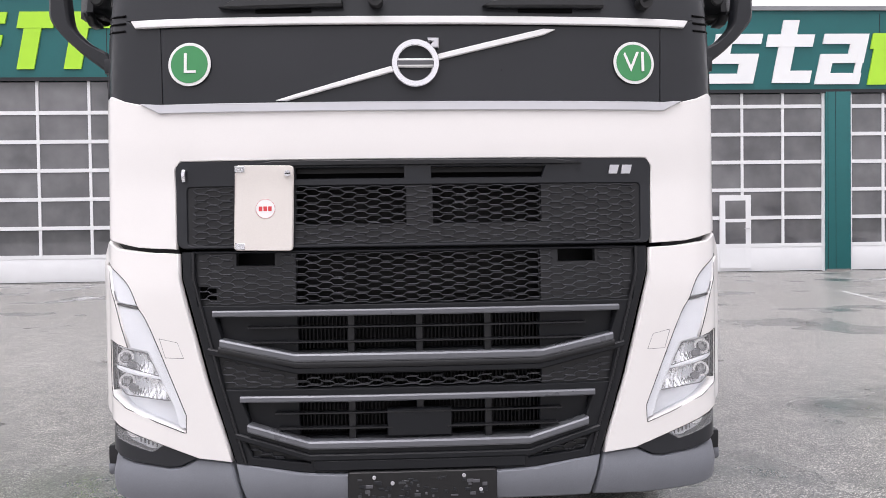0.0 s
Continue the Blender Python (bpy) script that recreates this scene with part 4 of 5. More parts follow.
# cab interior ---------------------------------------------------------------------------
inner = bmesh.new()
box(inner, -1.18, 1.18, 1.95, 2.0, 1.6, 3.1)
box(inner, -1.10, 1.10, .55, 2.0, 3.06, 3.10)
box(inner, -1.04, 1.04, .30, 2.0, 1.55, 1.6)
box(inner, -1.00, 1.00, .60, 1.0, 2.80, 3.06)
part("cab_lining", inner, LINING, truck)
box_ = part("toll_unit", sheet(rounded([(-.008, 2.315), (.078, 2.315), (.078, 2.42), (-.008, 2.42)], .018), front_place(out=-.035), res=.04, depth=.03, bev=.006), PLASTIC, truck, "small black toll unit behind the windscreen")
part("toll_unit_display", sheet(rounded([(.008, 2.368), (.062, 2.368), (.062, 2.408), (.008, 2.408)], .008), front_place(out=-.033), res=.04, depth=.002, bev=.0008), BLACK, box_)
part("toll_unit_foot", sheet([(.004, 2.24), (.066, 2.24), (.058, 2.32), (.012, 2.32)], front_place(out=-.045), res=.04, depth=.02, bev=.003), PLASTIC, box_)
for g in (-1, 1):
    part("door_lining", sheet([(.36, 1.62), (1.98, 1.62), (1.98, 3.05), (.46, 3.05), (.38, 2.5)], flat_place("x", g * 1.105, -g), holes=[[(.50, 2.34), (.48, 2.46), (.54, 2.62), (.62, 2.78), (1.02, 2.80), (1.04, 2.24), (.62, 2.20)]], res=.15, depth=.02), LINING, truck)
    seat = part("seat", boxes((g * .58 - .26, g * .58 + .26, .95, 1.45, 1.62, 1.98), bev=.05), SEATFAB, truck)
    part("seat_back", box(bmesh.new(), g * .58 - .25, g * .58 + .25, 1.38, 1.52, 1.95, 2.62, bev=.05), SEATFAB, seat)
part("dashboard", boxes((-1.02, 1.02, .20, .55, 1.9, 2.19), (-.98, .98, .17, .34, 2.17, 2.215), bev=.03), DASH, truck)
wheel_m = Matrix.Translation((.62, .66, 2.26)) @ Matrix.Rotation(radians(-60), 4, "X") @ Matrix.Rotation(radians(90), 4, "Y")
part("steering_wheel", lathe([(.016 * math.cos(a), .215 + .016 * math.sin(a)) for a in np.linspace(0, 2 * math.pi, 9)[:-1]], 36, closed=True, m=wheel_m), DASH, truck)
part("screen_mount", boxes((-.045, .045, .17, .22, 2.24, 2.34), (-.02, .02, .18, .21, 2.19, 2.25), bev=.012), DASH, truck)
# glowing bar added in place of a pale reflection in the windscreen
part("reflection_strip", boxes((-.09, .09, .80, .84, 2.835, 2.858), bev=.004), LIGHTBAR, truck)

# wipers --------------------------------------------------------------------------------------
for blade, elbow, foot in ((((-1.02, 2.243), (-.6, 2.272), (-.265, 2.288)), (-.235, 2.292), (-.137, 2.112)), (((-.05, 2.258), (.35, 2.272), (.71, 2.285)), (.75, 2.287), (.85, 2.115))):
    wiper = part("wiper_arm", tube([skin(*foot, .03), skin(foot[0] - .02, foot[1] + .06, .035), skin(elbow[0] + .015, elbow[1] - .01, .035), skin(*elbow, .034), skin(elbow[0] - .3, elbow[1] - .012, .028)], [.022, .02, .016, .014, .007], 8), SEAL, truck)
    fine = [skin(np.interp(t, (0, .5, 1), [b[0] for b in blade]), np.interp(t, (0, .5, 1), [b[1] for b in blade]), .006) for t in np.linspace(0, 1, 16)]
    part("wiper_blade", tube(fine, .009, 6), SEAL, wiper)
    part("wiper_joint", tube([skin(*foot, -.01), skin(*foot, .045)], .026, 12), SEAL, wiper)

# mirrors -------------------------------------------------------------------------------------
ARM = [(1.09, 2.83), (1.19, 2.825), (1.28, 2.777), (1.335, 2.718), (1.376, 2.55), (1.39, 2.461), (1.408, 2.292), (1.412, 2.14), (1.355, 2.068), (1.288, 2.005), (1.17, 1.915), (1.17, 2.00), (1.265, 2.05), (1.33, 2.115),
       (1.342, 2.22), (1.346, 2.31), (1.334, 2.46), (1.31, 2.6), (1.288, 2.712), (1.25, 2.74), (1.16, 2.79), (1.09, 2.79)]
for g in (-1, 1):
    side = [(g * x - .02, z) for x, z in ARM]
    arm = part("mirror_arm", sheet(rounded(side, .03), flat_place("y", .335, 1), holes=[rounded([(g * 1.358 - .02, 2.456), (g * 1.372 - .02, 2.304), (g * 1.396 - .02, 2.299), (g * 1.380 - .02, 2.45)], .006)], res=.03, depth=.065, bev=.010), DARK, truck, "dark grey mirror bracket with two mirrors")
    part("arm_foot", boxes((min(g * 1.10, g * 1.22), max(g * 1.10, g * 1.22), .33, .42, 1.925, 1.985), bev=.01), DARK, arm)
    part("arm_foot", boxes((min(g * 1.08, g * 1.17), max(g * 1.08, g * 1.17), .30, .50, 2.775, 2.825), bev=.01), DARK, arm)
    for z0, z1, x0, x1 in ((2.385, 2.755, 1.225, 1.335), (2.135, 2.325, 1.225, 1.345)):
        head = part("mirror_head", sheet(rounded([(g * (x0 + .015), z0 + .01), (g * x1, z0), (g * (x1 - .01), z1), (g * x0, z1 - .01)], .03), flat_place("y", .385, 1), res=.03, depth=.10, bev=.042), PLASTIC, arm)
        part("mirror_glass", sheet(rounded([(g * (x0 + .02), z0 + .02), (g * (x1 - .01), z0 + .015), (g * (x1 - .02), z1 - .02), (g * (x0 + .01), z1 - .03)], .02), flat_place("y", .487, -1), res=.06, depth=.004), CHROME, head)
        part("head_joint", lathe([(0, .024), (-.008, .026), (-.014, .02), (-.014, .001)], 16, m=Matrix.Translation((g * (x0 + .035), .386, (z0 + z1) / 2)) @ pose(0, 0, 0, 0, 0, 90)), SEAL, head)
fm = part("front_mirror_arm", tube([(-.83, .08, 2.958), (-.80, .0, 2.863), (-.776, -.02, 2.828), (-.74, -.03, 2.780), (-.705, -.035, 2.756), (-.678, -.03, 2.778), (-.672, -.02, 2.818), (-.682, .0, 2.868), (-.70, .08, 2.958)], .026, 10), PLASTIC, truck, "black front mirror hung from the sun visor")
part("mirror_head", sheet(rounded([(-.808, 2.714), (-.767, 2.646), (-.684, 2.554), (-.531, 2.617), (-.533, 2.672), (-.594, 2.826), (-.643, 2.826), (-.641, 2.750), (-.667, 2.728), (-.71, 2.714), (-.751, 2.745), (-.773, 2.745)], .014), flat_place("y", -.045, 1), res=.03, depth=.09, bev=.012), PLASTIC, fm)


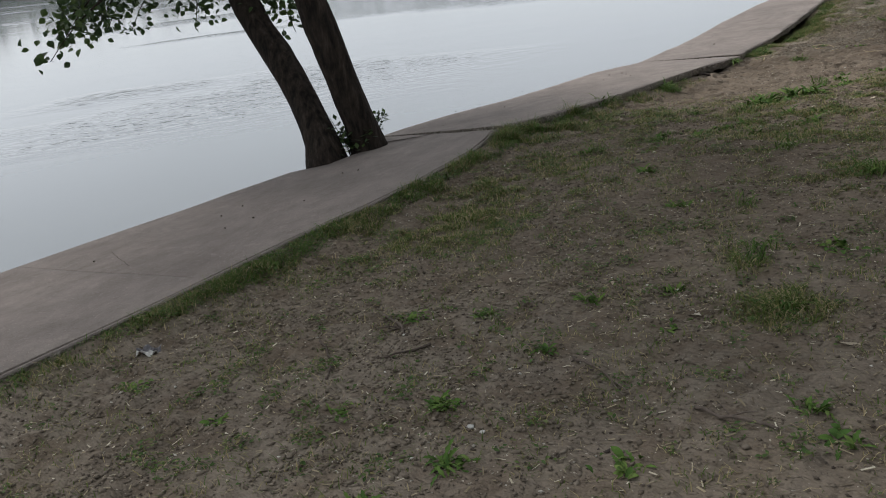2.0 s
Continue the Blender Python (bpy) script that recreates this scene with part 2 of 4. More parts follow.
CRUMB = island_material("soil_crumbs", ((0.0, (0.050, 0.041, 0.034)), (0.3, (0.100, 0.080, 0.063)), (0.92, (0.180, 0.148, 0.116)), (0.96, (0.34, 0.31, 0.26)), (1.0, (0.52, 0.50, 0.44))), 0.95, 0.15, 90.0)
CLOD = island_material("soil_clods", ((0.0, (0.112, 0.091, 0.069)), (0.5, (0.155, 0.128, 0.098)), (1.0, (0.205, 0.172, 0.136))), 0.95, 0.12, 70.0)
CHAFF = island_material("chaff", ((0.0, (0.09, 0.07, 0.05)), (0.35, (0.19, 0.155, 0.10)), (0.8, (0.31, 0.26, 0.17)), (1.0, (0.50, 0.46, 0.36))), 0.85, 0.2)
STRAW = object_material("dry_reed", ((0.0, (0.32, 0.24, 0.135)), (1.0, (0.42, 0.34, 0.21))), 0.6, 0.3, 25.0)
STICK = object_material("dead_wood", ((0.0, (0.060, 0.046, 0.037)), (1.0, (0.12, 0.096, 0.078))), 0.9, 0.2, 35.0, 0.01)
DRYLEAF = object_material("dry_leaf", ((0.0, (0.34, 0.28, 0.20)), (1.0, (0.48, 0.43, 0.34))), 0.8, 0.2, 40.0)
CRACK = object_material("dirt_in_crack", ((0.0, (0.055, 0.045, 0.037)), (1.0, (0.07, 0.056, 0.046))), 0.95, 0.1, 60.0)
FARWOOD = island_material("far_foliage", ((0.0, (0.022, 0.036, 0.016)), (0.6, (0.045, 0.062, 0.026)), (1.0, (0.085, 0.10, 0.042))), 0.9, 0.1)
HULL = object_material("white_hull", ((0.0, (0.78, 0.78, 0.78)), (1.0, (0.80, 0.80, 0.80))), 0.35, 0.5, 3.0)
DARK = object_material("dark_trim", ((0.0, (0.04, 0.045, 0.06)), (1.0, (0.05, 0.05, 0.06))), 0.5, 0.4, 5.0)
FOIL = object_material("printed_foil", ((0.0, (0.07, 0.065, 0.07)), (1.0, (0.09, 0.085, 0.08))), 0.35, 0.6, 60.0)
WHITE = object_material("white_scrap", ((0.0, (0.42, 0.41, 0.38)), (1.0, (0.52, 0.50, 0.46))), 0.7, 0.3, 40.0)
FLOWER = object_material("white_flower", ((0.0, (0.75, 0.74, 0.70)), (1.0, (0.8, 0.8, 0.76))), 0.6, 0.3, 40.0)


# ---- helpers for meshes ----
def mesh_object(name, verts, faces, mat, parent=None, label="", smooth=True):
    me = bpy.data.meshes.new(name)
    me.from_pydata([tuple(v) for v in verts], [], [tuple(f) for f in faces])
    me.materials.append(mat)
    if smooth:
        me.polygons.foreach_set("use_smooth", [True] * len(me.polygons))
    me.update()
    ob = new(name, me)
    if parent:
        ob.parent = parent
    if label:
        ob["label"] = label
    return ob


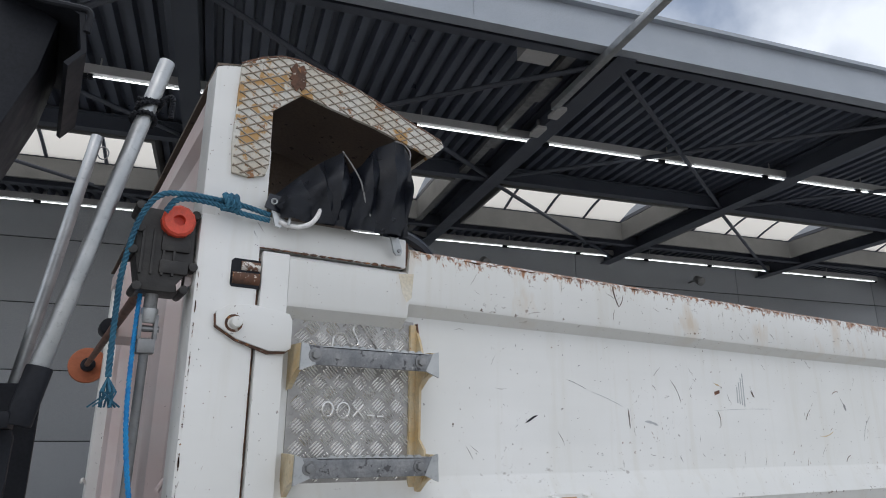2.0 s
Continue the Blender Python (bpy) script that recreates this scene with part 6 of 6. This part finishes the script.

==*==

| TASK REQUIREMENTS |
Set out every line from the material that contains the string "this".

| EXERCISE ANSWER |
Continue the Blender Python (bpy) script that recreates this scene with part 4 of 5. More parts follow.
Continue the Blender Python (bpy) script that recreates this scene with part 2 of 4. More parts follow.
Continue the Blender Python (bpy) script that recreates this scene with part 6 of 6. This part finishes the script.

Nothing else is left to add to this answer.